## Problem requirements
Show every line in the entries below where the word "follow" appears.

════════

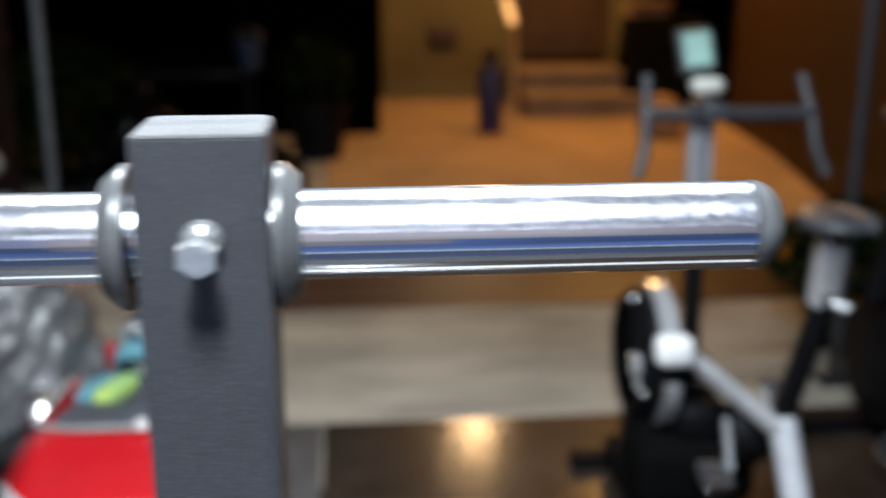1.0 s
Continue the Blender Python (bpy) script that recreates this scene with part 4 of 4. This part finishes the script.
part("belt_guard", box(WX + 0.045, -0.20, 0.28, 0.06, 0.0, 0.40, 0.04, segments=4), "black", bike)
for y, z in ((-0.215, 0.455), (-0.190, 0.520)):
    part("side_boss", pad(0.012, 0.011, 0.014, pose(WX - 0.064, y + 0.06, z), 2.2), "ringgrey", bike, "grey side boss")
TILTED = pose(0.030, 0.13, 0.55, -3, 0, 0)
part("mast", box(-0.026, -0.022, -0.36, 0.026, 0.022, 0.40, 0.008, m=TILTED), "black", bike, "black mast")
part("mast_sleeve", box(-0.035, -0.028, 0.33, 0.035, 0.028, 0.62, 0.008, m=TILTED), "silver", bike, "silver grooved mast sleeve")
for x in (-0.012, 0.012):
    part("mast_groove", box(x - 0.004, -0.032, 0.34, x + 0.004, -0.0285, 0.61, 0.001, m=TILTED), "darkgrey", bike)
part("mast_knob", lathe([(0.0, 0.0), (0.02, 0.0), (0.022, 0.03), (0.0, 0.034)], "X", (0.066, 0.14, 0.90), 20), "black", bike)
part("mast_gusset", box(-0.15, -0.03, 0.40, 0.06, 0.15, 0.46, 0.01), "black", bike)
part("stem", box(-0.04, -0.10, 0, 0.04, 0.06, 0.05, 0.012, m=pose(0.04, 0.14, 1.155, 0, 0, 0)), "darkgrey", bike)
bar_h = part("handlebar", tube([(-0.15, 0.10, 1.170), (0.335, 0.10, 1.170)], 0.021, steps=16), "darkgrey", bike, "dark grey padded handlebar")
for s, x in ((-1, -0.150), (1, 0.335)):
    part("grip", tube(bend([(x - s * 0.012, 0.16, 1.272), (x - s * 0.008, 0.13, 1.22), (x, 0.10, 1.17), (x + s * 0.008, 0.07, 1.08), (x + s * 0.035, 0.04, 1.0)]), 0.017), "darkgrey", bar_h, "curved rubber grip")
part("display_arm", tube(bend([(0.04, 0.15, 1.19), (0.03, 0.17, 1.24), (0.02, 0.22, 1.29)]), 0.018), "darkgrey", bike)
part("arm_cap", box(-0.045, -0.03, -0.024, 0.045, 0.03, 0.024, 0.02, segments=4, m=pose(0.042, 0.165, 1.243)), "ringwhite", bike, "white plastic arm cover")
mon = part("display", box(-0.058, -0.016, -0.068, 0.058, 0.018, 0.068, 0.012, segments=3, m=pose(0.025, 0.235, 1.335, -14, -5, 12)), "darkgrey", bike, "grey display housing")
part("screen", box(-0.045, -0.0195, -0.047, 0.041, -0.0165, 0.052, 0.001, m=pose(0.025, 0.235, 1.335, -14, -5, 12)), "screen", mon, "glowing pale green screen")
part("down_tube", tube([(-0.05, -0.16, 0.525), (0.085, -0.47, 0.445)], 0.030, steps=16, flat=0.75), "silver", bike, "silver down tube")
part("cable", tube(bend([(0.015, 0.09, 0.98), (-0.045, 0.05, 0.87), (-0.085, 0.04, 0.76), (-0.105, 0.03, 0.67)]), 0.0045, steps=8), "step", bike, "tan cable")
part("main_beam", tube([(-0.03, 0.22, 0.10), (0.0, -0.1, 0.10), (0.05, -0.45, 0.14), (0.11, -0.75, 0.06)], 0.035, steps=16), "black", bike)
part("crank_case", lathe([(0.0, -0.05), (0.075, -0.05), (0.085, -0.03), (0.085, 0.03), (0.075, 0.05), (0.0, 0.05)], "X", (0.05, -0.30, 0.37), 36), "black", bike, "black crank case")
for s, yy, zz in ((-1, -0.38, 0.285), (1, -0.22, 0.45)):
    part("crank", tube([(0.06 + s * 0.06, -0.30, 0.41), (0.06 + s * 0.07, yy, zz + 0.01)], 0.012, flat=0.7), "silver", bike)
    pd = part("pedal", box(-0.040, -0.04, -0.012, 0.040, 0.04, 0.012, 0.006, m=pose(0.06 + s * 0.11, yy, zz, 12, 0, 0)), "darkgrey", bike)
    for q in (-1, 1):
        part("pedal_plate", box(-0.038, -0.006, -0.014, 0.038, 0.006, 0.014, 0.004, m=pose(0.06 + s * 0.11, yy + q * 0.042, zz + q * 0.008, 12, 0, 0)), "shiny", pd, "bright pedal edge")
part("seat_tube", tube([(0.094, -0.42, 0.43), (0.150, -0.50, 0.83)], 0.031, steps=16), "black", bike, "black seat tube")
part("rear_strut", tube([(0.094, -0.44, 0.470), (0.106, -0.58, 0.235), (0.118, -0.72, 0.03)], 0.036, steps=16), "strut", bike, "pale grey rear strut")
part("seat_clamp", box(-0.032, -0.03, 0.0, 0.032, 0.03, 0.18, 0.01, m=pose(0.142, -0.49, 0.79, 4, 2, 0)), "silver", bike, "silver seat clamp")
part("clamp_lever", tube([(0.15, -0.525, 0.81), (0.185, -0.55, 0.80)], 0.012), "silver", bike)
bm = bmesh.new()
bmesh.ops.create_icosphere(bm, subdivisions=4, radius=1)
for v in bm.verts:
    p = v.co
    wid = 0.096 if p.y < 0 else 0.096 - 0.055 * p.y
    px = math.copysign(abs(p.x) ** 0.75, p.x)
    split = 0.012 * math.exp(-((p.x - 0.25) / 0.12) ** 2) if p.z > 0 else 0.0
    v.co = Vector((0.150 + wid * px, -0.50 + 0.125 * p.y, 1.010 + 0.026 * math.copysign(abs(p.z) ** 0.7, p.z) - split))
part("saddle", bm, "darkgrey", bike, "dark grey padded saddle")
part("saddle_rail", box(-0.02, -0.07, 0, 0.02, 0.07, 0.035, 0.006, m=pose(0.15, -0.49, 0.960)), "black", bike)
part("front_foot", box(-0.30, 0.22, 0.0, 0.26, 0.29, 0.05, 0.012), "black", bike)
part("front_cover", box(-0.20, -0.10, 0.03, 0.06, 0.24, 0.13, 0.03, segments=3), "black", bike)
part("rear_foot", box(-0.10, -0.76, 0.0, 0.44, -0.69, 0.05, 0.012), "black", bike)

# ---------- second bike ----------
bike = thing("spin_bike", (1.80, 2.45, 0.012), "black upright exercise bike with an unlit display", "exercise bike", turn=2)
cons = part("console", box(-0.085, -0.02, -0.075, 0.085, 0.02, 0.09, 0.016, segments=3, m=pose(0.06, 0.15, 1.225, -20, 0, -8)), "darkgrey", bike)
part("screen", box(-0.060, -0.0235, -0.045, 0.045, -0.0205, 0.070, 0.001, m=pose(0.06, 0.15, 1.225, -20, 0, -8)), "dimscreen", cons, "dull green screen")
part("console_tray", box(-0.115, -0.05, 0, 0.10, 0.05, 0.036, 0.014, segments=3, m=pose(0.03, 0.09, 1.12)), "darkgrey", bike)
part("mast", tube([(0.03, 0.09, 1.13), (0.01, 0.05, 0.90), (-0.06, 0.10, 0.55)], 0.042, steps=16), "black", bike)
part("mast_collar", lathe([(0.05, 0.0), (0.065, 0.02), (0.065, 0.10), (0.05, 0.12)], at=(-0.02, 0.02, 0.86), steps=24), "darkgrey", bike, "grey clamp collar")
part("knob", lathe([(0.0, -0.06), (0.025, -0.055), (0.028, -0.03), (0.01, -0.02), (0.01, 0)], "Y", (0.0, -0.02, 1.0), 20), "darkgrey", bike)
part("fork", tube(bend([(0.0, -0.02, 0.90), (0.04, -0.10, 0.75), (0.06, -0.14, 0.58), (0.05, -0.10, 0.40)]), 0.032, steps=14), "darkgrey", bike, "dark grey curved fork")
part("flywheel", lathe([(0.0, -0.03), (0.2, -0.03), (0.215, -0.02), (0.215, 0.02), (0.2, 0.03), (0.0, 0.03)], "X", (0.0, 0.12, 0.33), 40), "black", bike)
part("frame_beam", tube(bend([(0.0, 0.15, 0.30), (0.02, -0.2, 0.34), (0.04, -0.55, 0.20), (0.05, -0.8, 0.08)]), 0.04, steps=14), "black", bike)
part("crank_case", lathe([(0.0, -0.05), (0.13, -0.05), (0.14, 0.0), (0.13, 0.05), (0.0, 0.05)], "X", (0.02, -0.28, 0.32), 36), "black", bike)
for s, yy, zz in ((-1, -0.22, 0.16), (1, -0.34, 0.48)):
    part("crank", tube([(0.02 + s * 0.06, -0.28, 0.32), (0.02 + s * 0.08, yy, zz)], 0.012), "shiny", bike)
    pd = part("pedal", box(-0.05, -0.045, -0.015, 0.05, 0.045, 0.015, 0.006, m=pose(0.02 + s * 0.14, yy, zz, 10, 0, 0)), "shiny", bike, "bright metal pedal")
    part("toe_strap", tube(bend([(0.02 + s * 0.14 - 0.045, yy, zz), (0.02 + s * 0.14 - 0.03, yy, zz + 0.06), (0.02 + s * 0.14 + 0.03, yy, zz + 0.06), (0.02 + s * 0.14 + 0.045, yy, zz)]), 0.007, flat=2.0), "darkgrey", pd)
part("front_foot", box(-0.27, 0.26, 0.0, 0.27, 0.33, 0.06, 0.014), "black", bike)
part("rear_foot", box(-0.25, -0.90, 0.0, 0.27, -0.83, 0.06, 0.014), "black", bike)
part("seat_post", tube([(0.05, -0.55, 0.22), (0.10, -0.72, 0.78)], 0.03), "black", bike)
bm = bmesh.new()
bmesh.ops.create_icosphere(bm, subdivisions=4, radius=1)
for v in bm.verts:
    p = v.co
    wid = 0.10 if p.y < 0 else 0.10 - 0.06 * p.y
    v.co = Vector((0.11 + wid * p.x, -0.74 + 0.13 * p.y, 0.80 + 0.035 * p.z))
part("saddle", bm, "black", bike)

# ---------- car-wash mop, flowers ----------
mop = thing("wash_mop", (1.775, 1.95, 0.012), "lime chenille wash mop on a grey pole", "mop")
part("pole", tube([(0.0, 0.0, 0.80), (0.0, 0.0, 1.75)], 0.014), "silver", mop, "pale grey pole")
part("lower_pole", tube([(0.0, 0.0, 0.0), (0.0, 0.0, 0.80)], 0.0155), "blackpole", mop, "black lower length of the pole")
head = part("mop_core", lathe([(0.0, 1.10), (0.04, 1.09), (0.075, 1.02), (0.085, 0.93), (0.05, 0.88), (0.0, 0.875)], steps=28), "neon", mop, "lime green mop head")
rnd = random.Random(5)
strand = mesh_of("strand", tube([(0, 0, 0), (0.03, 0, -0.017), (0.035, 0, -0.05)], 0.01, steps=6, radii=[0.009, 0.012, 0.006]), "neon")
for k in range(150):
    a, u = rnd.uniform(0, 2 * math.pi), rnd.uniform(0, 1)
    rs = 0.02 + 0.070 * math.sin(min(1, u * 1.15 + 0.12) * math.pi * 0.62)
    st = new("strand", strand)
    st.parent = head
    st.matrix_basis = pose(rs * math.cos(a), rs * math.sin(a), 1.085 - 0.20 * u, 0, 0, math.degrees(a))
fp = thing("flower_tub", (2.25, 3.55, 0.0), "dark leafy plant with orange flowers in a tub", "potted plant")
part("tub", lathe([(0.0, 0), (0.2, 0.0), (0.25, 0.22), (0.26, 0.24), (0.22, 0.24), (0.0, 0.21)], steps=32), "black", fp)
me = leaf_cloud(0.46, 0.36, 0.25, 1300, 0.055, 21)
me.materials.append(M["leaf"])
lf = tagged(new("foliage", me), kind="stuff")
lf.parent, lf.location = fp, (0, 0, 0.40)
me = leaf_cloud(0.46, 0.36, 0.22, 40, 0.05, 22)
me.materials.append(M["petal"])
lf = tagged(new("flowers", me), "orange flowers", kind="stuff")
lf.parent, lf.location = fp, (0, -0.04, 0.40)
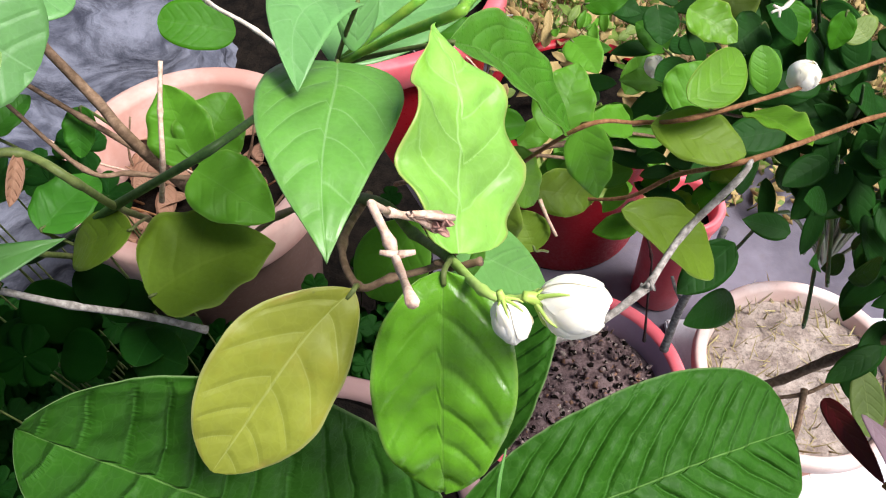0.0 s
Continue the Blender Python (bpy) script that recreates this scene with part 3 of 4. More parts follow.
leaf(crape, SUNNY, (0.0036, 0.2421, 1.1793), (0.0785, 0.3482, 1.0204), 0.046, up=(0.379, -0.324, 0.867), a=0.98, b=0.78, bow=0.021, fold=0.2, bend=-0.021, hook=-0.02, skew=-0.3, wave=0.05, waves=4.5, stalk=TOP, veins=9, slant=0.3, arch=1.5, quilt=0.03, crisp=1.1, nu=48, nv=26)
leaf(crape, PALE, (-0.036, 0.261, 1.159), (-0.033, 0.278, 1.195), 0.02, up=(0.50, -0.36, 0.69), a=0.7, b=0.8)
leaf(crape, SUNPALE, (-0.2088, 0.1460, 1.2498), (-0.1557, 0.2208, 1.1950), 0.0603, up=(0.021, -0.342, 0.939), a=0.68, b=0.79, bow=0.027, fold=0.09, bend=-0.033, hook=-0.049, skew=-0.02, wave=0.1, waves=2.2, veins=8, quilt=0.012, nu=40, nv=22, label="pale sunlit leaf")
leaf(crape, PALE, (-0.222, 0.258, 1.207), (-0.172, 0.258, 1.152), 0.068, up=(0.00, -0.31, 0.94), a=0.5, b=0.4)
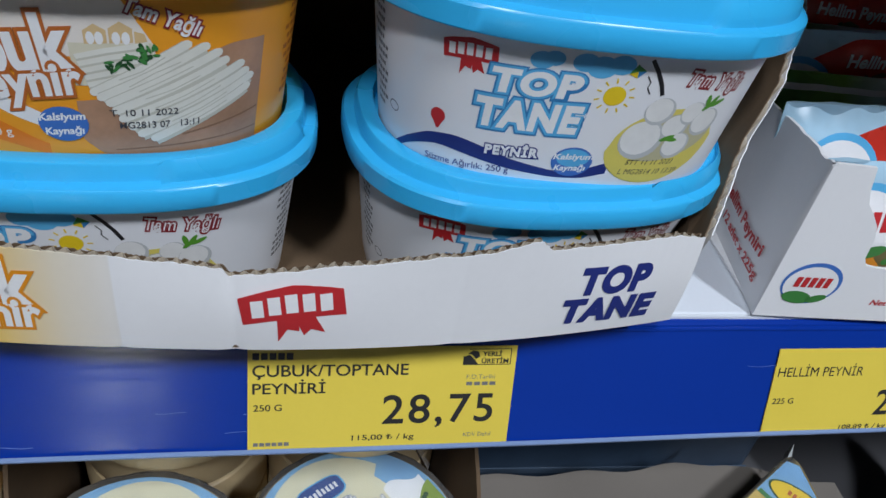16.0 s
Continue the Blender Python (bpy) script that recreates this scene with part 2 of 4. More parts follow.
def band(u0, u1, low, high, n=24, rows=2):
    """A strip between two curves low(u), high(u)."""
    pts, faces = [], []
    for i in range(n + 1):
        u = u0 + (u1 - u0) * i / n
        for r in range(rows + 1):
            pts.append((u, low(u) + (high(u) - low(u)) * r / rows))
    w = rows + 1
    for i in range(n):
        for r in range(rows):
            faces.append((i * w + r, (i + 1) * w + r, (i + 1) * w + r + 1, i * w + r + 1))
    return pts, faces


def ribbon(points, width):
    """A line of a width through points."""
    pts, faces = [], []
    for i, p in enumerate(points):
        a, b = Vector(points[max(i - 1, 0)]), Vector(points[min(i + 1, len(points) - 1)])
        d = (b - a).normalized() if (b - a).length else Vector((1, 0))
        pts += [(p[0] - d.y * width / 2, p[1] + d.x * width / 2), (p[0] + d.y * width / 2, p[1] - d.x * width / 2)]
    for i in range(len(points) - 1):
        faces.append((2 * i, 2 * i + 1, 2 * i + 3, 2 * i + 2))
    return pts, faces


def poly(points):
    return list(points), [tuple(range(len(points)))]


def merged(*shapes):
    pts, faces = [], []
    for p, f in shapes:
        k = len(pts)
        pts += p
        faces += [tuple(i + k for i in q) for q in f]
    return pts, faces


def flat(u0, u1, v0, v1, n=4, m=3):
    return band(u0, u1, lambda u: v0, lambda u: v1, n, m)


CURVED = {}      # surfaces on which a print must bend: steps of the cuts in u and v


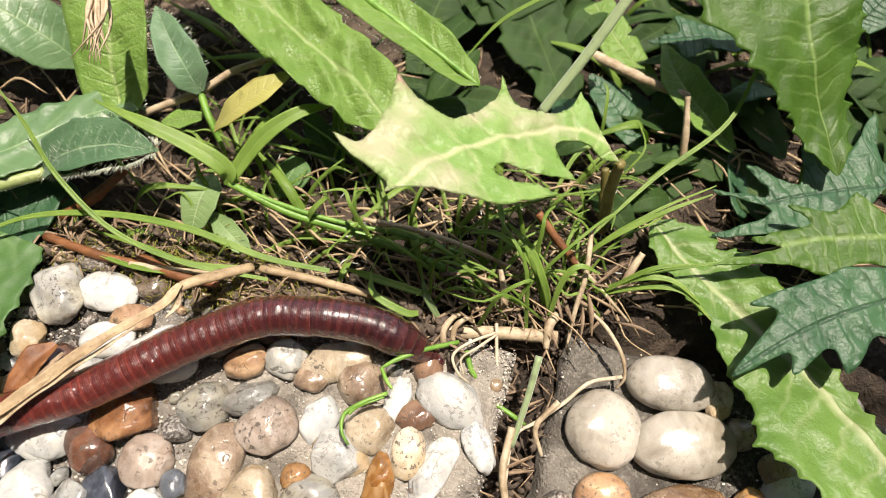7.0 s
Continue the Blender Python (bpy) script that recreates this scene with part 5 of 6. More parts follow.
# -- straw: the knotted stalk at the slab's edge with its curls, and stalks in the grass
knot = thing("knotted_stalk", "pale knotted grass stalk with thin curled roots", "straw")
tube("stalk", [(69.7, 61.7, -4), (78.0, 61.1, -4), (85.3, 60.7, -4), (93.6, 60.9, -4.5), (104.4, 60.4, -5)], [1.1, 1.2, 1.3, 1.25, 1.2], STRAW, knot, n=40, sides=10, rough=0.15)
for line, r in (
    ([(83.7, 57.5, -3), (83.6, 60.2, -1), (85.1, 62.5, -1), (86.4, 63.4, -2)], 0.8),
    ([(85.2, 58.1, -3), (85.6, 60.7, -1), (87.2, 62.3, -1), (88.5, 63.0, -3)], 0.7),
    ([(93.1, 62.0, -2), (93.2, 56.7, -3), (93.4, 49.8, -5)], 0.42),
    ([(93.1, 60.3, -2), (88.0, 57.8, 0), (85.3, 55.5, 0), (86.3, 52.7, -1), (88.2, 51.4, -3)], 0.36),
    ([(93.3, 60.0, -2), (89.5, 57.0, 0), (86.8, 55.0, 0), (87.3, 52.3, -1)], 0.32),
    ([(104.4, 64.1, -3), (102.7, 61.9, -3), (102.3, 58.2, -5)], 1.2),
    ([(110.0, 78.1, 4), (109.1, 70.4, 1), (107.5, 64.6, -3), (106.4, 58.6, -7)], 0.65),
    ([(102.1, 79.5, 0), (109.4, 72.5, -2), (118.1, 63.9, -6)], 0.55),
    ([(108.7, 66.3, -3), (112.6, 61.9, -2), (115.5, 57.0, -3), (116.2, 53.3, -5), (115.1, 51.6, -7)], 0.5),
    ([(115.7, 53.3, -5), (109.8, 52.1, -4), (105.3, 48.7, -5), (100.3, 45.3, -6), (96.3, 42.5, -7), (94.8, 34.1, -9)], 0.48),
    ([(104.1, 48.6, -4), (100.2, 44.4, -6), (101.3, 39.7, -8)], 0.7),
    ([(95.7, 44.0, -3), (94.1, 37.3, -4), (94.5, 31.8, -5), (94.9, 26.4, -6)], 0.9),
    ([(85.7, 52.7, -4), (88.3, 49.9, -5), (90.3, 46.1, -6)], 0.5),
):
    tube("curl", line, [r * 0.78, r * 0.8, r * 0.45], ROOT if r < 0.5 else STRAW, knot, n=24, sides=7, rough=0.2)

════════

## Answer to this task
Continue the Blender Python (bpy) script that recreates this scene with part 3 of 4. More parts follow.
Continue the Blender Python (bpy) script that recreates this scene with part 2 of 4. More parts follow.
Continue the Blender Python (bpy) script that recreates this scene with part 5 of 6. More parts follow.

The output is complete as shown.